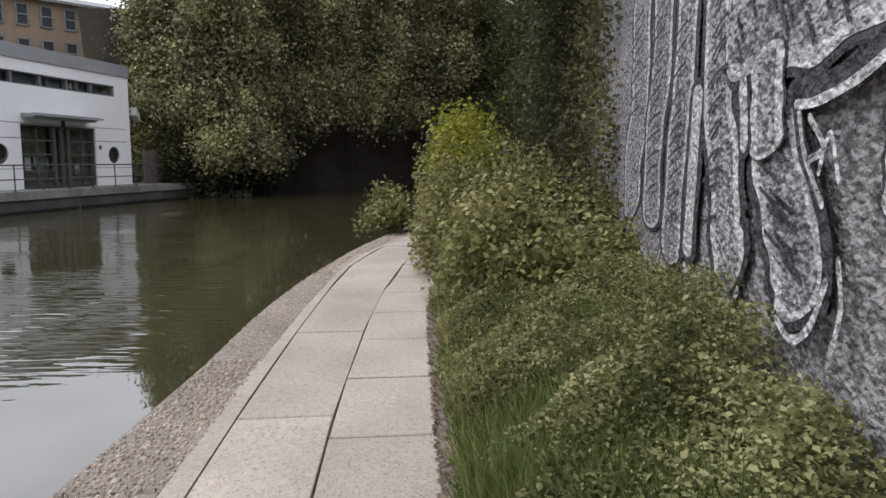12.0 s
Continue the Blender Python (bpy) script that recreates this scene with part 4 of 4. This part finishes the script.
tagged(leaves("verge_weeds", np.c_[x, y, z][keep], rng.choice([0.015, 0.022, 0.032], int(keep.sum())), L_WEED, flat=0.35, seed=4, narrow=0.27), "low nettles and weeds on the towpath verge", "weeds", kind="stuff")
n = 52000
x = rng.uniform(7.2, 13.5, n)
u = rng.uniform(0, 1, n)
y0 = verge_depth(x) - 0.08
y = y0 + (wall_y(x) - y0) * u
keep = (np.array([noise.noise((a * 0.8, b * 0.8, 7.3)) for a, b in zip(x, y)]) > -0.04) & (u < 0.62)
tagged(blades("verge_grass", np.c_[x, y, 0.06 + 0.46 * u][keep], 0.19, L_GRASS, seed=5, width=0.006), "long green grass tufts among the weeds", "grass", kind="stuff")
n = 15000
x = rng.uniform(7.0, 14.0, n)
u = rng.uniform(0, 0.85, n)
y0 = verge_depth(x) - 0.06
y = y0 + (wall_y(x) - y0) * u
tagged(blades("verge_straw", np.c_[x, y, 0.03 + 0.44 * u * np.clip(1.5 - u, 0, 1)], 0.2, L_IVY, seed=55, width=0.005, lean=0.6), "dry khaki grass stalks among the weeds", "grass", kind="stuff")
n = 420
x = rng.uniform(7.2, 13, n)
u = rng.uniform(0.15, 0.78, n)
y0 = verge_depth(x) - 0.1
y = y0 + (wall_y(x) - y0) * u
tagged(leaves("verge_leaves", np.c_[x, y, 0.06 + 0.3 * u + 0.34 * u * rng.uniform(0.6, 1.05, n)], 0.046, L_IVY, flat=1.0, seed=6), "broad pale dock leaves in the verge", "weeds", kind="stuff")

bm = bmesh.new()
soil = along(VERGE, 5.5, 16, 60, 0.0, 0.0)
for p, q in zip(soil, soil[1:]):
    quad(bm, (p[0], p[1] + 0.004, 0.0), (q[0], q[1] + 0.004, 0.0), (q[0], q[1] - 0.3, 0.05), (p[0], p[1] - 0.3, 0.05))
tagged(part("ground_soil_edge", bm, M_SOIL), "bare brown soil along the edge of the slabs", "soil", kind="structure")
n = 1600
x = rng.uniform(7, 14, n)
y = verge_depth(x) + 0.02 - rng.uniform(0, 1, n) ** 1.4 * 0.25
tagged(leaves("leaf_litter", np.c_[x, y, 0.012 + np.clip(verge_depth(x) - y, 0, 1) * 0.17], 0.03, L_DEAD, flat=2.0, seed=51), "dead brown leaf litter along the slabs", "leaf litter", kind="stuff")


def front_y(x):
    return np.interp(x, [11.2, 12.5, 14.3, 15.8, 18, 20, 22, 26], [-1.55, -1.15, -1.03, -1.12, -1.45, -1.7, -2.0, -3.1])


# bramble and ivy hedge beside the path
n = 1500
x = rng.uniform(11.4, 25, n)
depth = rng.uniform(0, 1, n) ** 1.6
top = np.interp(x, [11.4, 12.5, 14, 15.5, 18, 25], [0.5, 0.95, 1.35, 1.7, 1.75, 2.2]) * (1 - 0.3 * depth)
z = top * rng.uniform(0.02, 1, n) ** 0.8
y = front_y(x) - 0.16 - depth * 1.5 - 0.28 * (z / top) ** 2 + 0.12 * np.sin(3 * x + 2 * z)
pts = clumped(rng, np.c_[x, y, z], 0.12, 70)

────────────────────

The material above holds pictures; copy everything else in it exactly.

● **Complete response**:
12.0 s
Continue the Blender Python (bpy) script that recreates this scene with part 4 of 4. This part finishes the script.
tagged(leaves("verge_weeds", np.c_[x, y, z][keep], rng.choice([0.015, 0.022, 0.032], int(keep.sum())), L_WEED, flat=0.35, seed=4, narrow=0.27), "low nettles and weeds on the towpath verge", "weeds", kind="stuff")
n = 52000
x = rng.uniform(7.2, 13.5, n)
u = rng.uniform(0, 1, n)
y0 = verge_depth(x) - 0.08
y = y0 + (wall_y(x) - y0) * u
keep = (np.array([noise.noise((a * 0.8, b * 0.8, 7.3)) for a, b in zip(x, y)]) > -0.04) & (u < 0.62)
tagged(blades("verge_grass", np.c_[x, y, 0.06 + 0.46 * u][keep], 0.19, L_GRASS, seed=5, width=0.006), "long green grass tufts among the weeds", "grass", kind="stuff")
n = 15000
x = rng.uniform(7.0, 14.0, n)
u = rng.uniform(0, 0.85, n)
y0 = verge_depth(x) - 0.06
y = y0 + (wall_y(x) - y0) * u
tagged(blades("verge_straw", np.c_[x, y, 0.03 + 0.44 * u * np.clip(1.5 - u, 0, 1)], 0.2, L_IVY, seed=55, width=0.005, lean=0.6), "dry khaki grass stalks among the weeds", "grass", kind="stuff")
n = 420
x = rng.uniform(7.2, 13, n)
u = rng.uniform(0.15, 0.78, n)
y0 = verge_depth(x) - 0.1
y = y0 + (wall_y(x) - y0) * u
tagged(leaves("verge_leaves", np.c_[x, y, 0.06 + 0.3 * u + 0.34 * u * rng.uniform(0.6, 1.05, n)], 0.046, L_IVY, flat=1.0, seed=6), "broad pale dock leaves in the verge", "weeds", kind="stuff")

bm = bmesh.new()
soil = along(VERGE, 5.5, 16, 60, 0.0, 0.0)
for p, q in zip(soil, soil[1:]):
    quad(bm, (p[0], p[1] + 0.004, 0.0), (q[0], q[1] + 0.004, 0.0), (q[0], q[1] - 0.3, 0.05), (p[0], p[1] - 0.3, 0.05))
tagged(part("ground_soil_edge", bm, M_SOIL), "bare brown soil along the edge of the slabs", "soil", kind="structure")
n = 1600
x = rng.uniform(7, 14, n)
y = verge_depth(x) + 0.02 - rng.uniform(0, 1, n) ** 1.4 * 0.25
tagged(leaves("leaf_litter", np.c_[x, y, 0.012 + np.clip(verge_depth(x) - y, 0, 1) * 0.17], 0.03, L_DEAD, flat=2.0, seed=51), "dead brown leaf litter along the slabs", "leaf litter", kind="stuff")


def front_y(x):
    return np.interp(x, [11.2, 12.5, 14.3, 15.8, 18, 20, 22, 26], [-1.55, -1.15, -1.03, -1.12, -1.45, -1.7, -2.0, -3.1])


# bramble and ivy hedge beside the path
n = 1500
x = rng.uniform(11.4, 25, n)
depth = rng.uniform(0, 1, n) ** 1.6
top = np.interp(x, [11.4, 12.5, 14, 15.5, 18, 25], [0.5, 0.95, 1.35, 1.7, 1.75, 2.2]) * (1 - 0.3 * depth)
z = top * rng.uniform(0.02, 1, n) ** 0.8
y = front_y(x) - 0.16 - depth * 1.5 - 0.28 * (z / top) ** 2 + 0.12 * np.sin(3 * x + 2 * z)
pts = clumped(rng, np.c_[x, y, z], 0.12, 70)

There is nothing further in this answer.